Had it been Levine, he would have been building on the previous season's performance; Nelsons seemed to be starting from scratch. With Levine I felt a sense of revelation; with Nelsons a sense of discovery.
There was a sense of architecture in Levine’s conducting — every note was leading to the next one with every musical hair in place. The result, particularly with Mahler, could be breathtaking. Nelsons is more apt to lose that line, though most often gets it back and gets it back in exciting fashion, as with his Sibelius Second Symphony. But not always. His “Rite of Spring” was a disappointing series of fits and starts. (The forthcoming CD of Sibelius's Second, taken mostly from a later concert, is consistently excellent.)
Still, the Mahlerian epics aside, I prefer Nelsons’ programming. (I didn’t hear Nelsons conducting the BSO in Mahler’s Ninth, which reportedly made him a top contender for the job.)
I love Pierre Boulez, but Symphony Hall seemed the wrong place for Levine’s similarly spiky attitudes toward 20th and 21st Century music. I hope that Nelsons’ appetite for the music of our time continues to be as rich as it has been, from the accessibility of Christopher Rouse (last summer at Tanglewood) to the more rigorous strains of Sofia Gubaidulina.
Of his four subscription concerts this fall the only one I didn’t care for was “The Rite” with Tchaikovsky’s “Hamlet” overture and the American premiere of Brett Dean’s enjoyable but light “Dramatis Personae” with Nelsons’ good buddy, Håkan Hardenberger, in the first half.
The other three were fascinating for different reasons. Beethoven’s Eighth, Bartók’s “Miraculous Mandarin” and Tchaikovsky’s Sixth showed off the great versatility of the orchestra and the powerful, emotional range of Nelsons’ conducting. Gubaidulina’s “Offertorium” and Sibelius’s Second Symphony showed a different kind of range, underscoring his ongoing interest in Eastern European and Scandinavian music. Why not, given his Latvian roots and the richness of music from that neck of the woods? (The Sibelius Second Symphony anchors Nelsons’ first recording with the BSO.)
Last week’s was my favorite — two short, contemporary pieces by local hero John Harbison and a world premiere by Latvian hero Ēriks Ešenvalds, both showing off the wonders of the Tanglewood Festival Chorus. And talk about local heroes — Yo-Yo Ma followed with a scintillating version of Prokofiev’s Symphony-Concerto for Cello and Orchestra.
All of which was prelude for Rachmaninoff’s ode to Edgar Allan Poe (not two folks you normally think of together) in “The Bells,” a beautiful performance featuring three remarkable but not widely known soloists — Pavel Černoch, Kostas Smoriganas and, be still my heart, Victoria Yastrebova.

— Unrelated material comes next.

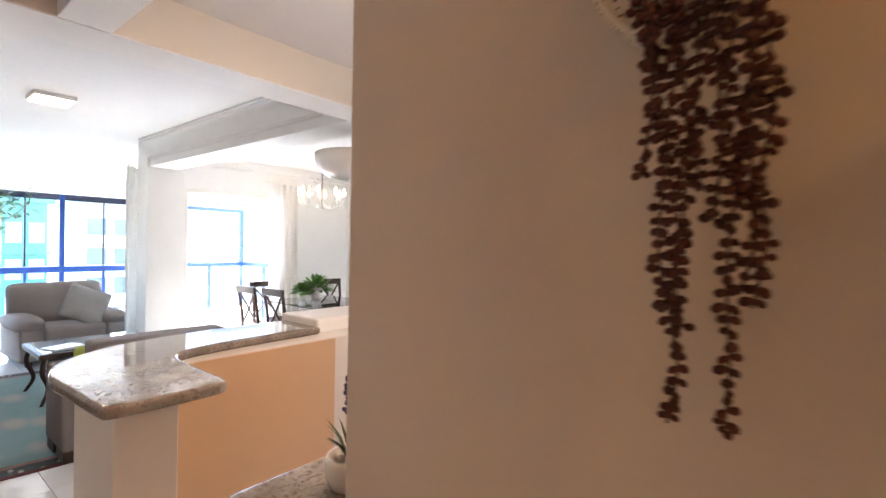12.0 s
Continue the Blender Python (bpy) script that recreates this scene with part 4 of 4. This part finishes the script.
pl = thing("pendant_lamp", (2.62, 7.78, 2.40), "wide white dish pendant lamp over the bar end", "pendant lamp")
part("rod", add_tube(bmesh.new(), [(0, 0, 0.0), (0, 0, -0.22)], 0.008, 10), METAL, pl)
part("dish", add_lathe(bmesh.new(), [(0.01, -0.13), (0.30, -0.14), (0.31, -0.145), (0.31, -0.20), (0.285, -0.27), (0.22, -0.33), (0.12, -0.355), (0.01, -0.36)], 40), POT_WHITE, pl, smooth=True)

# ---- dining ----
table = thing("dining_table", (4.05, 10.1, 0), "glass topped dining table on a dark wood base", "dining table")
part("glass_top", boxed(-0.52, 0.52, -0.60, 0.60, 0.738, 0.750, 0.004), CLEAR, table)
part("pedestal", boxed(-0.22, 0.22, -0.22, 0.22, 0.03, 0.736, 0.01), DARK_WOOD, table)
part("foot", boxed(-0.32, 0.32, -0.32, 0.32, 0.0, 0.03, 0.006), DARK_WOOD, table)


def dining_chair(loc, turn):
    """Cross-back chair; faces +y."""
    t = thing("dining_chair", loc, "dark wood dining chair with crossed back", "chair", "dining chairs", turn)
    part("seat", boxed(-0.22, 0.22, -0.20, 0.23, 0.44, 0.475, 0.015, 3), DARK_WOOD, t)
    for x in (-0.19, 0.19):
        part("leg", boxed(x - 0.018, x + 0.018, 0.17, 0.206, 0.0, 0.44, 0.004), DARK_WOOD, t)
        part("back_post", add_tube(bmesh.new(), glide([(x, -0.17, 0.0), (x, -0.18, 0.45), (x, -0.21, 0.75), (x * 1.05, -0.25, 0.97)], 5), 0.019, 8), DARK_WOOD, t, smooth=True)
        part("cross_slat", add_tube(bmesh.new(), glide([(x * 0.92, -0.185, 0.50), (0, -0.205, 0.70), (-x * 0.92, -0.24, 0.91)], 5), 0.013, 6), DARK_WOOD, t, smooth=True)
    part("top_rail", boxed(-0.225, 0.225, -0.265, -0.235, 0.90, 0.985, 0.010, 3), DARK_WOOD, t)
    part("stretcher", boxed(-0.17, 0.17, -0.19, -0.165, 0.22, 0.25, 0.004), DARK_WOOD, t)
    return t


first = dining_chair((3.37, 10.38, 0), -90)
for x, y, a in ((3.72, 10.72, 180), (3.42, 9.86, -90), (4.66, 10.5, 180)):
    copy_thing(first, pose(x, y, 0, 0, 0, a))

vase = thing("potted_plant", (4.14, 10.35, 0.75), "bushy green plant in a white pot on the dining table", "potted plant")
part("pot", add_lathe(bmesh.new(), [(0.05, 0.0), (0.06, 0.003), (0.085, 0.10), (0.09, 0.15), (0.082, 0.15), (0.078, 0.12), (0.004, 0.12)], 28), POT_WHITE, vase, smooth=True)
bm = bmesh.new()
rng = random.Random(9)
for i in range(240):
    a, e, r = rng.uniform(0, 6.28), rng.uniform(-0.3, 1.5), rng.uniform(0.13, 0.28)
    d = Vector((math.cos(a) * math.cos(e) * 1.25, math.sin(a) * math.cos(e), math.sin(e) * 0.8))
    add_blade(bm, Vector((0, 0, 0.14)) + d * r * 0.45, Vector((0, 0, 0.14)) + d * r, 0.05, 0.01)
part("leaves", bm, BUSH_LEAF, vase)
copy_thing(vase, pose(3.96, 10.42, 0.75, 0, 0, 70) @ Matrix.Scale(0.7, 4))

ch = thing("chandelier", (4.1, 10.2, 2.62), "crystal chandelier with curved arms over the dining table", "chandelier")
part("stem", add_tube(bmesh.new(), [(0, 0, 0), (0, 0, -0.62)], 0.010, 8), METAL, ch)
part("cup", add_lathe(bmesh.new(), [(0.005, 0.0), (0.06, 0.0), (0.045, -0.03), (0.005, -0.04)], 20), METAL, ch)
BULB = glowing("candle_bulb", (1.0, 0.82, 0.6), 2.2)
for k in range(8):
    a = k * math.pi / 4
    c, s = math.cos(a), math.sin(a)
    part("arm", add_tube(bmesh.new(), glide([(0, 0, -0.50), (0.12 * c, 0.12 * s, -0.60), (0.26 * c, 0.26 * s, -0.55), (0.30 * c, 0.30 * s, -0.44)], 5), 0.009, 8), CLEAR, ch, smooth=True)
    part("bulb", add_lathe(bmesh.new(), [(0.010, 0.0), (0.019, 0.025), (0.016, 0.06), (0.002, 0.10)], 12, (0.30 * c, 0.30 * s, -0.43)), BULB, ch, smooth=True)
    bm = bmesh.new()
    for j in range(4):
        bm = bmesh.new()
        bmesh.ops.create_icosphere(bm, subdivisions=1, radius=0.016 - 0.002 * j, matrix=Matrix.Translation((0.30 * c, 0.30 * s, -0.48 - 0.032 * j)) @ Matrix.Diagonal((0.8, 0.8, 1.2, 1)))
        part("crystal", bm, CLEAR, ch)
    for j in range(5):
        f = j / 5
        bm = bmesh.new()
        bmesh.ops.create_icosphere(bm, subdivisions=1, radius=0.012, matrix=Matrix.Translation((0.28 * c * f, 0.28 * s * f, -0.20 - 0.24 * f * f - 0.05 * f)))
        part("crystal", bm, CLEAR, ch)

# ---- city outside ----
slab("ground", -400, 400, 40, 1200, -36.2, -36.0, GROUND)


def building(x, y, w, d, z1, floors, bays, wall, pane, label):
    t = thing("apartment_building", (x, y, -36.0), label, "building", "buildings outside")
    h = z1 + 36.0
    part("wall", boxed(0, w, 0, d, 0, h), wall, t)
    part("roof", boxed(-0.4, w + 0.4, -0.4, d + 0.4, h, h + 0.7), wall, t)
    part("roof_tank", boxed(w * 0.35, w * 0.6, d * 0.3, d * 0.6, h + 0.7, h + 3.2), wall, t)
    fh = 2.9
    bw = w / bays
    shared = {}
    for i in range(floors):
        z = h - 1.0 - fh * (i + 1)
        part("floor_slab", boxed(-0.12, w + 0.12, -0.5, -0.01, z - 0.15, z + 0.1), wall, t)
        for j in range(bays):
            me = shared.get(0)
            if me is None:
                me = shared[0] = bpy.data.meshes.new("window")
                bm = boxed(bw * 0.16, bw * 0.84, -0.10, 0.02, 0.75, 2.35)
                bmesh.ops.recalc_face_normals(bm, faces=bm.faces)
                bm.to_mesh(me)
                bm.free()
                me.materials.append(pane)
            ob = new("window", me)
            ob.parent = t
            ob.location = (bw * j, 0, z)
    return t


building(-9, 62, 12, 12, 7.5, 5, 5, CONCRETE, FAR_GLASS, "white apartment block with rows of dark windows")
building(6.9, 54, 2.8, 10, 4.2, 4, 2, FACADE_TEAL, PALE_GLASS, "teal glass clad apartment block beyond the window")
building(13.5, 60, 9, 12, 5.0, 4, 4, CONCRETE, FAR_GLASS, "white apartment block with balconies")
building(15.5, 38, 5, 9, 14.0, 7, 2, FACADE_GREY, PALE_GLASS, "grey apartment tower beyond the balcony")
building(30, 70, 16, 14, 4.0, 4, 6, CONCRETE, FACADE_TEAL, "pale apartment block far off")

# ---- pieces: blue tiles on the outer column ----
col = tagged(new("column_1"), "dark blue tiled outer column", "column", kind="structure")
col.matrix_world = pose(-0.45, 12.95, 0)
part("core", boxed(0, 0.51, 0.012, 0.30, -0.01, H), CONCRETE, col)
me = bpy.data.meshes.new("tile")
bm = boxed(0.004, 0.131, 0.0, 0.010, 0.004, 0.056)
bmesh.ops.recalc_face_normals(bm, faces=bm.faces)
bm.to_mesh(me)
bm.free()
me.materials.append(BLUE_TILE)
for k in range(44):
    for j in range(2):
        ob = new("tile", me)
        ob.parent = col
        ob.location = (0.512 - 0.135 * (2 - j), 0.0, 0.02 + 0.061 * k)

# ---- pieces: floor tiles ----
floor = bpy.data.objects["floor"]
P, PY, G = 0.44, 0.453, 0.003
me = bpy.data.meshes.new("tile")
bm = boxed(G / 2, P - G / 2, G / 2, PY - G / 2, -0.012, 0.0)
top = [e for e in bm.edges if all(abs(v.co.z) < 1e-6 for v in e.verts)]
bmesh.ops.bevel(bm, geom=top, offset=0.0012, segments=1, affect="EDGES")
bmesh.ops.recalc_face_normals(bm, faces=bm.faces)
bm.to_mesh(me)
bm.free()
me.materials.append(TILE)
rest_v, rest_f = [], []
# rows follow a joint at y = 5.275, columns one at x = -0.03
for j in range(-17, 23):
    for i in range(-2, 13):
        x, y = -0.03 + P * i, 5.275 + PY * j
        if y + PY > 14.7 or (x + P < XL) or y < -2.8:
            continue
        if x > XR + 0.1 and y < 0.9:
            continue
        if y < 9.6 and x < 1.2 or (7.2 < y < 11.2 and x < 2.4):
            ob = new("tile", me)
            ob.parent = floor
            ob.location = (x, y, 0)
        else:
            b = len(rest_v)
            a, c, e = G / 2, P - G / 2, PY - G / 2
            rest_v += [(x + u, y + v, z) for z in (-0.012, 0.0) for u, v in ((a, a), (c, a), (c, e), (a, e))]
            rest_f += [(b + 4, b + 5, b + 6, b + 7), (b, b + 1, b + 5, b + 4), (b + 1, b + 2, b + 6, b + 5), (b + 2, b + 3, b + 7, b + 6), (b + 3, b, b + 4, b + 7)]
me = bpy.data.meshes.new("far_tiles")
me.from_pydata(rest_v, [], rest_f)
me.materials.append(TILE)
ob = new("far_tiles", me)
ob.parent = floor
ob["kind"] = "stuff"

I’d go see these three sing anything, even “Cats” or “Les Miz.” On second thought, don’t hold me to that.
Nelsons will be back in April with Mahler’s Sixth and Shostakovich’s Tenth. (Yes, Dmitri, it’s safe for you to come back to Symphony Hall now that James Levine is gone.) Two more local composers will be there as well — the almost diametrically opposed Michael Gandolfi and Gunther Schuller. Two great soloists, Christian Tetzlaff (Beethoven) and Richard Goode (Mozart) will be there too. With apologies to Mel Brooks, Springtime for Andris looks promising as well.
Someone once wrote that a performance of a Sibelius symphony was perfectly straightforward but that the gates of heaven didn’t open at the end. Nelsons’ performance of the Sibelius Second was not so straightforward. But the gates of heaven were indeed wide open, at least for me.
And the paths to heaven that don't follow the straight and narrow are always the most interesting.